New Drought Prediction Model Could Improve Proactive Response in East Africa
Scientists developed a climate model that is able to predict droughts that cause severe food insecurity in the Eastern Horn of Africa. The drought prediction model provides months-long lead times that allow for measures to be taken that can help millions of the region’s farmers prepare for and adapt to the lean seasons, the journal Earth’s Future reported.
“We’ve gotten very good at making these predictions,” said climate scientist Chris Funk, director of UCSB’s Climate Hazards Centre, a multidisciplinary alliance of scientists who work to predict droughts and food shortages in vulnerable areas.
The work is titled ‘Tailored Forecasts Can Predict Extreme Climate Informing Proactive Interventions in East Africa’.
In 2020, the Climate Hazards Centre (CHC) predicted that climate change would interact with naturally occurring La Niña events, bringing devastating sequential drought to the Eastern Horn of Africa.
The region normally has two wet seasons a year – spring and autumn. An unprecedented five rainy seasons in a row failed, however.
Eight months before each of those failures, the CHC predicted droughts. Agencies used this drought prediction model and took effective action, raising hundreds of millions of dollars in assistance for millions of starving people.
These efforts were a long distance away from similar predictions of sequential droughts that the researchers made for the same region ten years earlier, in collaboration with the USAID-supported Famine Early Warning Systems Network.
The predictions went largely unheard. “More than 250,000 Somalis died,” Funk said. “It was just really horrible.”
Available forecasts were not able to predict rainfall deficits in this region at this time. While the models said that East Africa would become wetter, observations revealed significant declines in the spring wet season. The group’s long-range drought prediction model was still in its infancy.
“We made an accurate forecast, but we didn’t understand very well what was going on scientifically,” Funk said.
“Now, following our success in 2016/17, and extensive outreach efforts, the humanitarian relief community appreciates the value of our early warning systems.”
In the last ten years, the researchers have worked to understand the mechanism that drives drought in the Eastern Horn of Africa. From this, they have created accurate and tailored forecasts for the region, developing a drought prediction model.
The model was built on research showing that increased rainfall around Indonesia, caused by anthropogenic increases in sea surface temperatures, resulted in less moisture flowing on to the East African coast during the rainy months.
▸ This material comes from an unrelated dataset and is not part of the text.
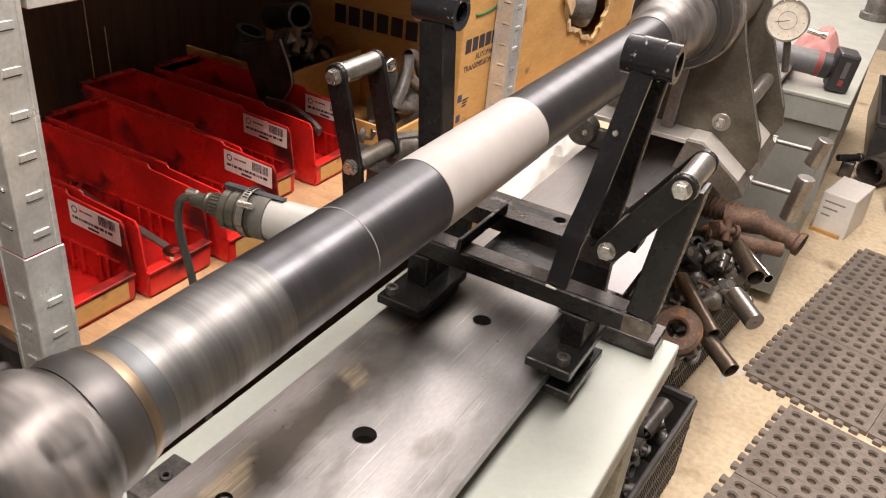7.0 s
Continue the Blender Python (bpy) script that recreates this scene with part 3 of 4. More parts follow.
for y, z, tilt, lo, hi in ((0.72, 0.784, 0.004, 0.050, 0.036), (0.95, 0.792, 0.006, 0.030, 0.028)):
    t = thing("clamp_handle", "steel clamp screw with round handle on the headstock", "clamp handle", "clamp handles of the headstock")
    part("nut", rod((0.272, y, z), (0.283, y, z), 0.0115, seg=6, bevel=0.001), M_CHUCK, t, "zinc hex nut")
    part("rod", rod((0.2832, y, z), (0.364, y, z), 0.0046, seg=16), M_CAST, t, smooth=True)
    part("handle", rod((0.366 - tilt, y, z - lo), (0.366 + tilt, y, z + hi), 0.0160, seg=32, bevel=0.0015), M_STEEL, t, "bare turned handle", True)

dial = thing("dial_indicator", "round dial indicator with white face and thin hand", "dial indicator", m=look((0.258, 0.75, 1.07), (0.42, -0.6, 1.30)))
part("case", lathe([(0, -0.004), (0.0325, -0.004), (0.0325, -0.0085), (0.0345, -0.0085), (0.0355, -0.006), (0.0355, 0.010), (0, 0.012)], 48, "Z"), M_CHROME, dial, "chrome case", True)
part("face", rod((0, 0, -0.0062), (0, 0, -0.0042), 0.0322, seg=40), M_DIAL, dial, "white dial face")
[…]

The change in moisture flows cause continuous droughts.
As climate change increases western Pacific sea surface temperatures, drought prediction is becoming more and more possible.
“We’ve published about 15 scientific papers on this topic,” Funk said, “and we’ve forecasted dry seasons in 2016-2017, which helped prevent a famine that year.”
According to Funk, climate change amplifies natural sea surface temperature variations, which opens the door to better forecasts.
“To reduce the impacts of climate extremes, we need to look for opportunities,” said CHC Specialist and Operations Analyst Laura Harrison.
“We need to pay attention to not just how climate is changing, but how these changes can support more effective predictions for droughts and for advantageous cropping conditions. As a community, we also need to foster communication about successful resilience strategies.”
Now, with their drought prediction model, extreme ocean states can be forecast at eight-month lead times. As well as this, weather forecasts can make projections at two weeks and at 45 days.
From this information, the team can provide actionable information to collaborators on the ground to help local farmers anticipate and plan for dry conditions.
“We’re working with a group called Plant Village, which is providing agricultural advisories to millions of Kenyans, and helping them take actions that can help make their crops more drought-resistant,” Funk said.
The team hopes that the proactivity provided by the drought prediction model will become a bigger part of the climate change strategy for the Eastern Horn of Africa.
A better local understanding of the mechanisms behind droughts and investments in early warning systems may have an initial cost, but “are relatively inexpensive when compared to post-impact, response-based alternatives such as humanitarian assistance and/or funding safety-net programs.”
“Understanding that climate change makes extremes more frequent is really empowering because now we can try to anticipate those bad effects,” Funk said.
“Flooding still happens, drought still happens, people still get hurt, but we can try to reduce the harm.”